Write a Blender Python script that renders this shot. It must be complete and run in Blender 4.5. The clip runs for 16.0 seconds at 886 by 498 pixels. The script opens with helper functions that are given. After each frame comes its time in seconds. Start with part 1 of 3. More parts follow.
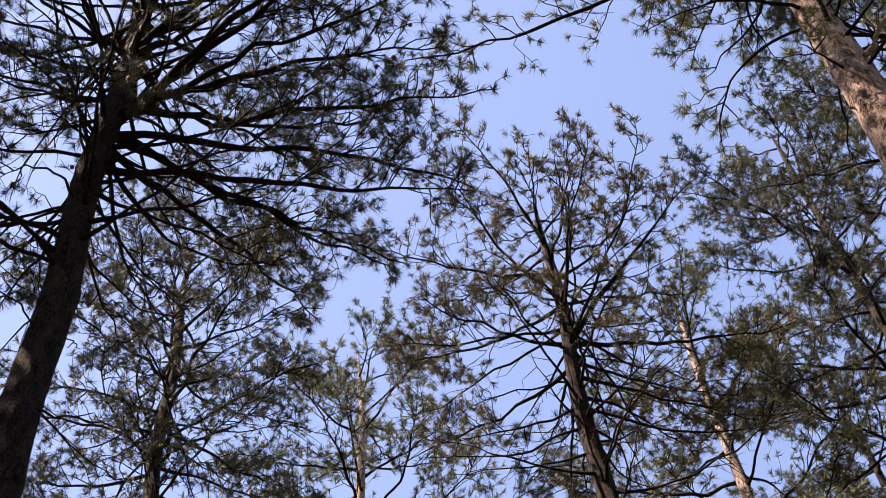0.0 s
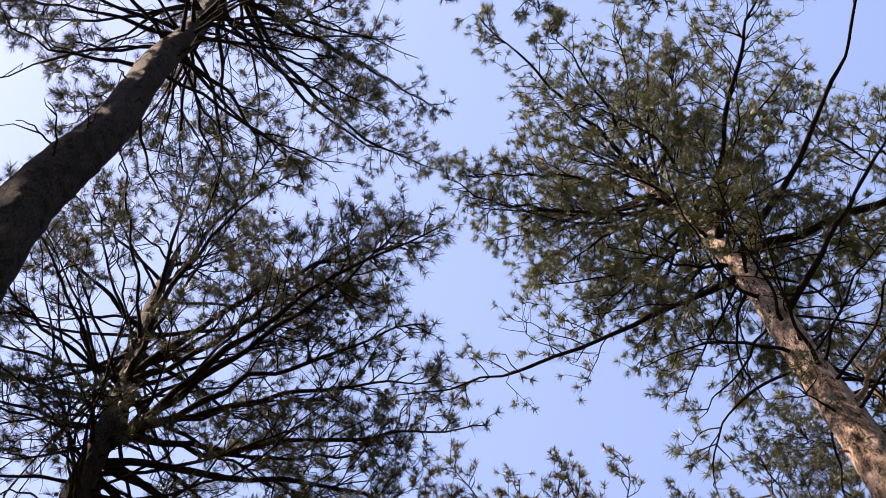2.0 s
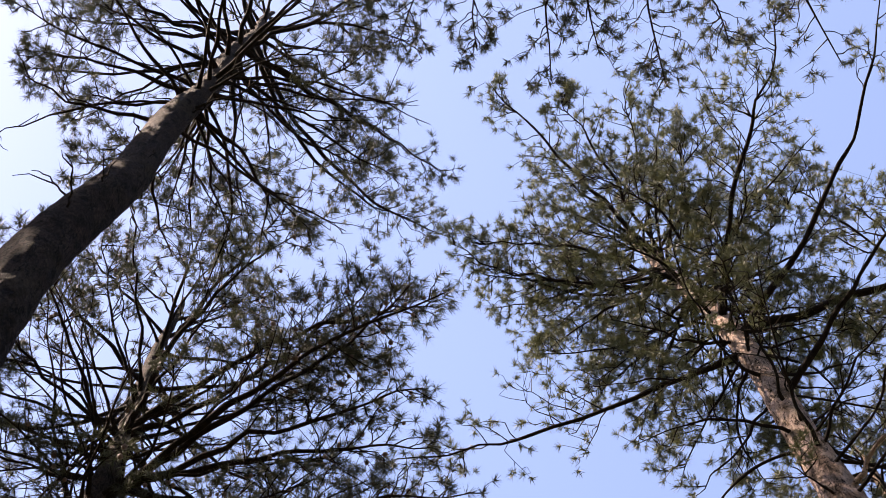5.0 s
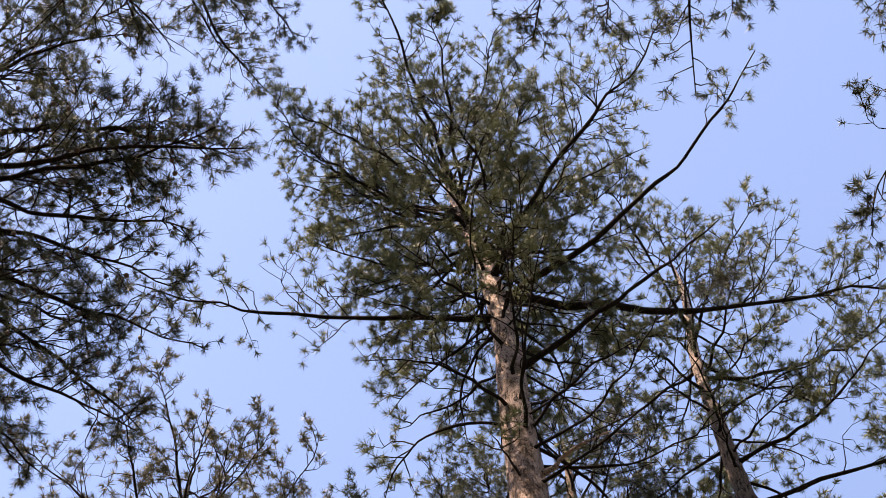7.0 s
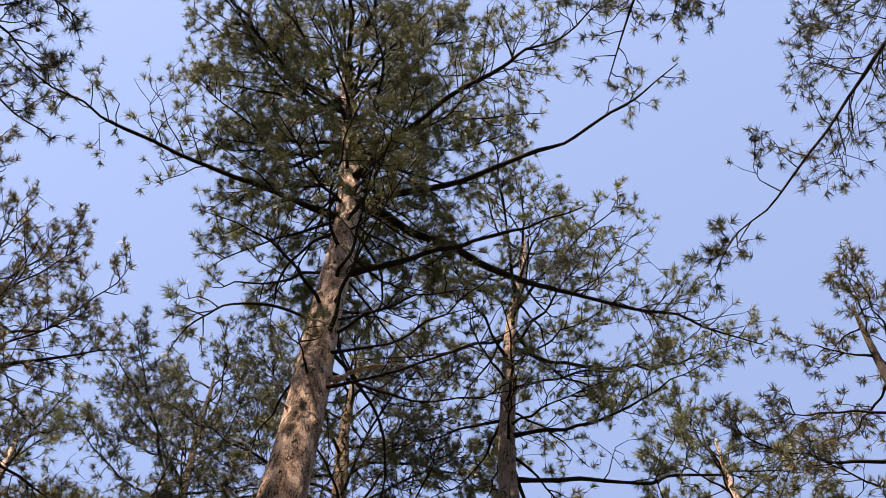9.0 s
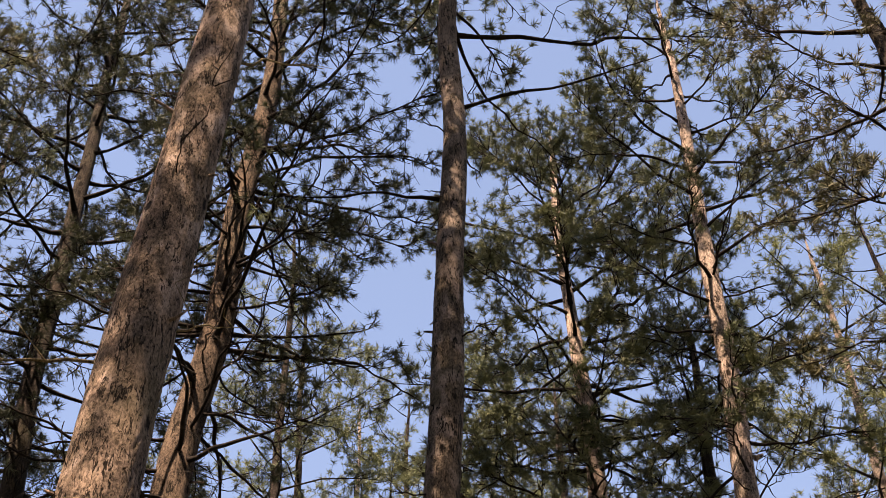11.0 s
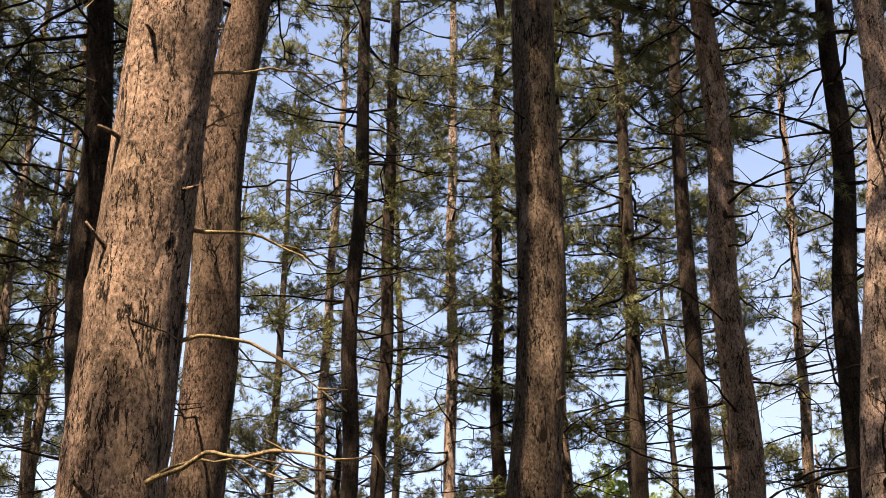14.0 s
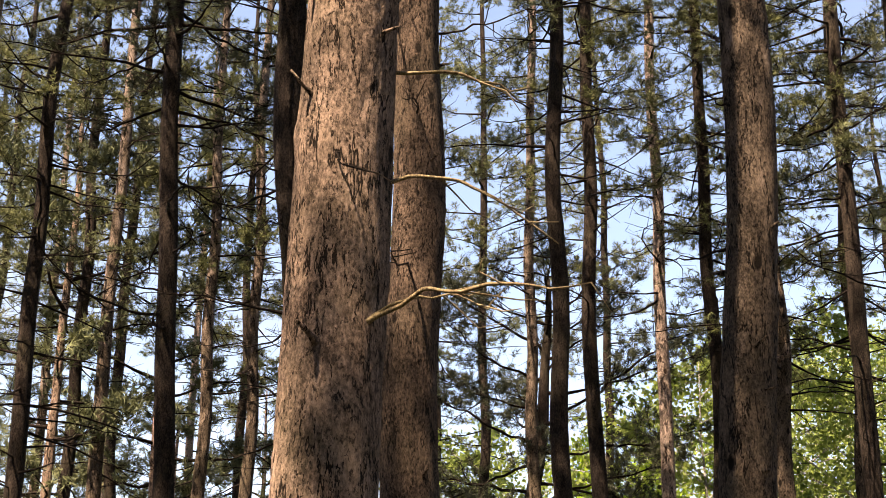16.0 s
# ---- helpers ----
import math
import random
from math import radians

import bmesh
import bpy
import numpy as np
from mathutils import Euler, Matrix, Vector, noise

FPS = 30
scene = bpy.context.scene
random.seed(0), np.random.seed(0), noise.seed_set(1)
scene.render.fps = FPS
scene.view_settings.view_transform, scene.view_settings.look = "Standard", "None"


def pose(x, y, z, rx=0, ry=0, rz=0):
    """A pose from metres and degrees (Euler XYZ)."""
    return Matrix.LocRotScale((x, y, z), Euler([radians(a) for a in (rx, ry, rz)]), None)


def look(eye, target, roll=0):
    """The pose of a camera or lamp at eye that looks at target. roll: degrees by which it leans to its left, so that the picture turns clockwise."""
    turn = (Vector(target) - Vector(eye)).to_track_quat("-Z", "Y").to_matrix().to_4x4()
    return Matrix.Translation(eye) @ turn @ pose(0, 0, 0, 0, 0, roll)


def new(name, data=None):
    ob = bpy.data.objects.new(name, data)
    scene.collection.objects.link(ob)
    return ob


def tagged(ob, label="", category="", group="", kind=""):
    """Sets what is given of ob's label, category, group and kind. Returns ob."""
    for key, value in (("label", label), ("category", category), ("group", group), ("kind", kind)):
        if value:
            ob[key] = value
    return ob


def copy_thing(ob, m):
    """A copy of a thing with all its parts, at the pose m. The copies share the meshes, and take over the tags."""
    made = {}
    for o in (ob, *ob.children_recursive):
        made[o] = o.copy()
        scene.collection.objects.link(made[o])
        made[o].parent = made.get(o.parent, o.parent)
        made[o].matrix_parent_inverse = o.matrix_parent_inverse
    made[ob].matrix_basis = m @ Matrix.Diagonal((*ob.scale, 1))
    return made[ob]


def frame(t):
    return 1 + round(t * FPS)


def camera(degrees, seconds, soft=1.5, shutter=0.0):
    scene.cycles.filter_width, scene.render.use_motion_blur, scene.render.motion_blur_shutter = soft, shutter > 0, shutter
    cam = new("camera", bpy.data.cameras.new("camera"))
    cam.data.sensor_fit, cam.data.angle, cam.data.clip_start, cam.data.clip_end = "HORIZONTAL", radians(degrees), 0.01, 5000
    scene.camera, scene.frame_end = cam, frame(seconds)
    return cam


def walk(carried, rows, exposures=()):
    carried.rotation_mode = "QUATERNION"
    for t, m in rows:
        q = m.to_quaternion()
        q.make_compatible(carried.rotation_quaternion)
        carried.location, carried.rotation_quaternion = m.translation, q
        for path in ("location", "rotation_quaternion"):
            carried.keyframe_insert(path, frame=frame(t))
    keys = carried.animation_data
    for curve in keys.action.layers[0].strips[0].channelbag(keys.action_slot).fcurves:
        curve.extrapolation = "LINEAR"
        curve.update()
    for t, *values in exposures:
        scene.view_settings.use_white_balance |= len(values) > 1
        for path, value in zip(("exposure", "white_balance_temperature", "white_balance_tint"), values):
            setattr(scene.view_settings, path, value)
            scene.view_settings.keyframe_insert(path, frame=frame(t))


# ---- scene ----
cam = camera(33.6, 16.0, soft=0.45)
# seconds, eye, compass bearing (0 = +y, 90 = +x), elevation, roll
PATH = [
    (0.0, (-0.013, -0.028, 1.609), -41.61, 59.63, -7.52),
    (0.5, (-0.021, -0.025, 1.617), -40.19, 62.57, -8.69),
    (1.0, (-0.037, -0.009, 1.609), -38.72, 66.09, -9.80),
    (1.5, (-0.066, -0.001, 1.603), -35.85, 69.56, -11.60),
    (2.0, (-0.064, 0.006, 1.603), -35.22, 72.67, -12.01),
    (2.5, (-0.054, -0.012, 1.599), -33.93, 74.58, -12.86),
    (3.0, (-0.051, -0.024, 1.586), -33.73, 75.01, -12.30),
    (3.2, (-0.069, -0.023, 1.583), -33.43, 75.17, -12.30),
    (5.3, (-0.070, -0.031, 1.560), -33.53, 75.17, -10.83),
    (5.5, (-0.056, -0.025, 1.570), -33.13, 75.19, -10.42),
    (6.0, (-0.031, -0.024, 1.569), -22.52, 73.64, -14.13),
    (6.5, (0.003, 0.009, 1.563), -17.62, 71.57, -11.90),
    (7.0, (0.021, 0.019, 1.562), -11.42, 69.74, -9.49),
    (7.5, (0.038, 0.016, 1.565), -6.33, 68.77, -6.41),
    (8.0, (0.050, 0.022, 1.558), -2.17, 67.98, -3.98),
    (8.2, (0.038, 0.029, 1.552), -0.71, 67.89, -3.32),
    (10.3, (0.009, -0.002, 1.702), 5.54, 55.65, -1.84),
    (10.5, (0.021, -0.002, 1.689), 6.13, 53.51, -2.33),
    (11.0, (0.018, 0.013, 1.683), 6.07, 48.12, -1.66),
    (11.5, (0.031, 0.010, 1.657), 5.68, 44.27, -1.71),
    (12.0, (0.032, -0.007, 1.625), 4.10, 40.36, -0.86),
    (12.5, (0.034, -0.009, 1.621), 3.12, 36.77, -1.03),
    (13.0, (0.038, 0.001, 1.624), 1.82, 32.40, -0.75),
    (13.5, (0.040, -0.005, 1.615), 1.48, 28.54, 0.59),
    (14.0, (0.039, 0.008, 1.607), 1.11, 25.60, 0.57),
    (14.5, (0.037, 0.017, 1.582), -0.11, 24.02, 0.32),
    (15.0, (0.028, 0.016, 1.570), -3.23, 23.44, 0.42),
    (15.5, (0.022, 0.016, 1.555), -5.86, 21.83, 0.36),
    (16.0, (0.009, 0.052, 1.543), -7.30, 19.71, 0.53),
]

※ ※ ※

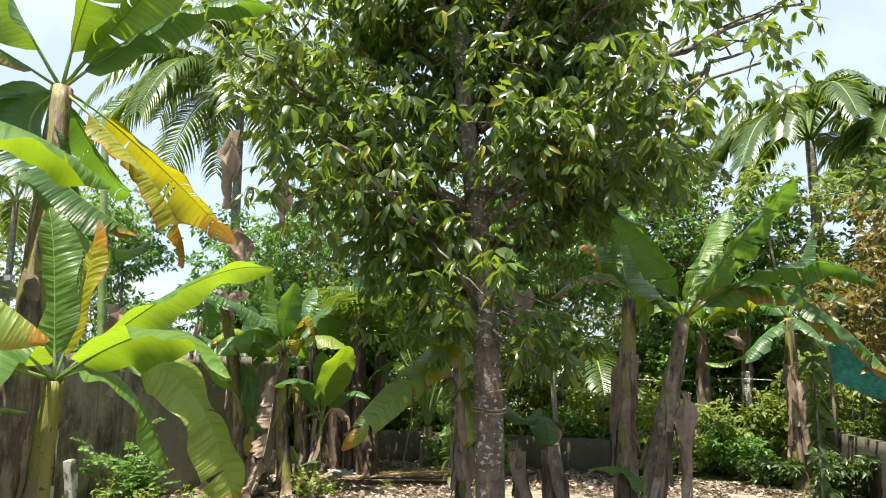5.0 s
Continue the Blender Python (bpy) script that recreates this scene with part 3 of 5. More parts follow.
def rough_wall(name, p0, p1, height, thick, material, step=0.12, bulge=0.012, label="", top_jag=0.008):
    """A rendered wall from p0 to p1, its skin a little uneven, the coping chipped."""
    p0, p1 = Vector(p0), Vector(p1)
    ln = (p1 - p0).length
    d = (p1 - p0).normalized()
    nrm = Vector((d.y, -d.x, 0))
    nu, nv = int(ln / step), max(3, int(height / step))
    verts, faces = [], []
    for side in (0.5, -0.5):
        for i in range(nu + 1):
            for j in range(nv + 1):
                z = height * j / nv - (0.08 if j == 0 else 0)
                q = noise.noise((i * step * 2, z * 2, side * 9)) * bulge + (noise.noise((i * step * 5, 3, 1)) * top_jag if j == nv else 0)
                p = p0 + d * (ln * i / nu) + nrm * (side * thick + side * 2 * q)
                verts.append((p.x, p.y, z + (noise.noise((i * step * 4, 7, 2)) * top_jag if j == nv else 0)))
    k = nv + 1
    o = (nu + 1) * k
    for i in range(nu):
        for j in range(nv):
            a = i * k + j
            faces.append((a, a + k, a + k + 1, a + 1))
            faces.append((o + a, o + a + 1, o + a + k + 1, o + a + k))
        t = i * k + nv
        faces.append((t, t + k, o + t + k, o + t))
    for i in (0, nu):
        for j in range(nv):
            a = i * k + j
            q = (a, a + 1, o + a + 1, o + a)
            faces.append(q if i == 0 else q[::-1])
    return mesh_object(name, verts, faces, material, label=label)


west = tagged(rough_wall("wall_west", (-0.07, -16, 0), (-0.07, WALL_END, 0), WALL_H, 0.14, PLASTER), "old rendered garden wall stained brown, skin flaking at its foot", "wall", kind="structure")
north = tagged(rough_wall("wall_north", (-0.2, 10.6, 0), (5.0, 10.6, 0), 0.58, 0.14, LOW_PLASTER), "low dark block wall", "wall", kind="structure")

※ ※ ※

> [WORK TO COMPLETE]: Write out exactly the lines from the one with "ob = bpy.data.objects.new(name, data)" through the one with "made[o] = o.copy()", including both, and no others.

> [ANSWER TO THIS TASK]:
    ob = bpy.data.objects.new(name, data)
    scene.collection.objects.link(ob)
    return ob


def tagged(ob, label="", category="", group="", kind=""):
    """Sets what is given of ob's label, category, group and kind. Returns ob."""
    for key, value in (("label", label), ("category", category), ("group", group), ("kind", kind)):
        if value:
            ob[key] = value
    return ob


def copy_thing(ob, m):
    """A copy of a thing with all its parts, at the pose m. The copies share the meshes, and take over the tags."""
    made = {}
    for o in (ob, *ob.children_recursive):
        made[o] = o.copy()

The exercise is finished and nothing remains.